*** Provided data ***

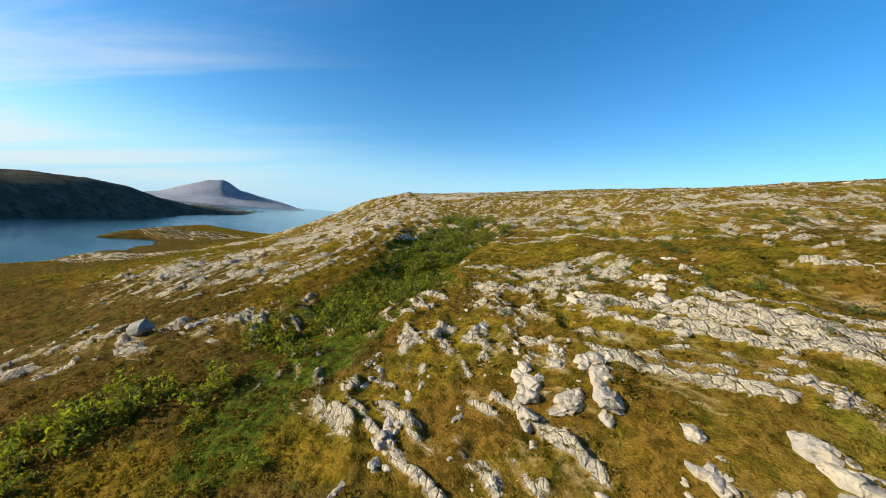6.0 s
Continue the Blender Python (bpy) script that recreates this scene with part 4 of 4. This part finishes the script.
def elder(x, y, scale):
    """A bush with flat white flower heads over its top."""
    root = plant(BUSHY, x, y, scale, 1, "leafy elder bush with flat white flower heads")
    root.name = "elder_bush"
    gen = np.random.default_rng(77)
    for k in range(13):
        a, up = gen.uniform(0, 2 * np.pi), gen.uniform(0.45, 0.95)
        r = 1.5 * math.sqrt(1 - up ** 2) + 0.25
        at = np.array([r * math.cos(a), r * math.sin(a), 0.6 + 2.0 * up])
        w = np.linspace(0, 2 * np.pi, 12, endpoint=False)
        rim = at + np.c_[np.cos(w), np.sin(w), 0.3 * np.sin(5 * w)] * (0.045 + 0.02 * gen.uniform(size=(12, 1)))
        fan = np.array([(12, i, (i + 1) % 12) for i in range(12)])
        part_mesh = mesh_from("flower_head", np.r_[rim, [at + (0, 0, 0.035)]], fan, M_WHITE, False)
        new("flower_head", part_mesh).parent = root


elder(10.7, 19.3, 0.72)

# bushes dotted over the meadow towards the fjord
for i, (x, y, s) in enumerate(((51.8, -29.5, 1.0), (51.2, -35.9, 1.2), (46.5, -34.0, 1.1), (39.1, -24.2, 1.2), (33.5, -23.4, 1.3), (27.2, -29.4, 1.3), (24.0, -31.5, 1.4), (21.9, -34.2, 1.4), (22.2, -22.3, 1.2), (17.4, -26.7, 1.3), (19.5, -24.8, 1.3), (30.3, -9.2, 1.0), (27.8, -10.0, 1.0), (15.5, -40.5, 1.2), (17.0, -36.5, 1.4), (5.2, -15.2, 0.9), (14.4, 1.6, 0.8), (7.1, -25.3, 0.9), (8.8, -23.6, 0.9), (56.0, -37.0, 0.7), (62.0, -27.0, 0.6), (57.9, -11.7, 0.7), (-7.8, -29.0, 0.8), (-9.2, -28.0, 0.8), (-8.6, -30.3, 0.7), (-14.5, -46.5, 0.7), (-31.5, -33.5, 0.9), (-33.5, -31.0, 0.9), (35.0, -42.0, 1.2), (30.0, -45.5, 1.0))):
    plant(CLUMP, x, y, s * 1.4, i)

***

● **What you are asked to do**:
Skip the pictures, then retype every line above exactly.

● **Written answer**:
6.0 s
Continue the Blender Python (bpy) script that recreates this scene with part 4 of 4. This part finishes the script.
def elder(x, y, scale):
    """A bush with flat white flower heads over its top."""
    root = plant(BUSHY, x, y, scale, 1, "leafy elder bush with flat white flower heads")
    root.name = "elder_bush"
    gen = np.random.default_rng(77)
    for k in range(13):
        a, up = gen.uniform(0, 2 * np.pi), gen.uniform(0.45, 0.95)
        r = 1.5 * math.sqrt(1 - up ** 2) + 0.25
        at = np.array([r * math.cos(a), r * math.sin(a), 0.6 + 2.0 * up])
        w = np.linspace(0, 2 * np.pi, 12, endpoint=False)
        rim = at + np.c_[np.cos(w), np.sin(w), 0.3 * np.sin(5 * w)] * (0.045 + 0.02 * gen.uniform(size=(12, 1)))
        fan = np.array([(12, i, (i + 1) % 12) for i in range(12)])
        part_mesh = mesh_from("flower_head", np.r_[rim, [at + (0, 0, 0.035)]], fan, M_WHITE, False)
        new("flower_head", part_mesh).parent = root


elder(10.7, 19.3, 0.72)

# bushes dotted over the meadow towards the fjord
for i, (x, y, s) in enumerate(((51.8, -29.5, 1.0), (51.2, -35.9, 1.2), (46.5, -34.0, 1.1), (39.1, -24.2, 1.2), (33.5, -23.4, 1.3), (27.2, -29.4, 1.3), (24.0, -31.5, 1.4), (21.9, -34.2, 1.4), (22.2, -22.3, 1.2), (17.4, -26.7, 1.3), (19.5, -24.8, 1.3), (30.3, -9.2, 1.0), (27.8, -10.0, 1.0), (15.5, -40.5, 1.2), (17.0, -36.5, 1.4), (5.2, -15.2, 0.9), (14.4, 1.6, 0.8), (7.1, -25.3, 0.9), (8.8, -23.6, 0.9), (56.0, -37.0, 0.7), (62.0, -27.0, 0.6), (57.9, -11.7, 0.7), (-7.8, -29.0, 0.8), (-9.2, -28.0, 0.8), (-8.6, -30.3, 0.7), (-14.5, -46.5, 0.7), (-31.5, -33.5, 0.9), (-33.5, -31.0, 0.9), (35.0, -42.0, 1.2), (30.0, -45.5, 1.0))):
    plant(CLUMP, x, y, s * 1.4, i)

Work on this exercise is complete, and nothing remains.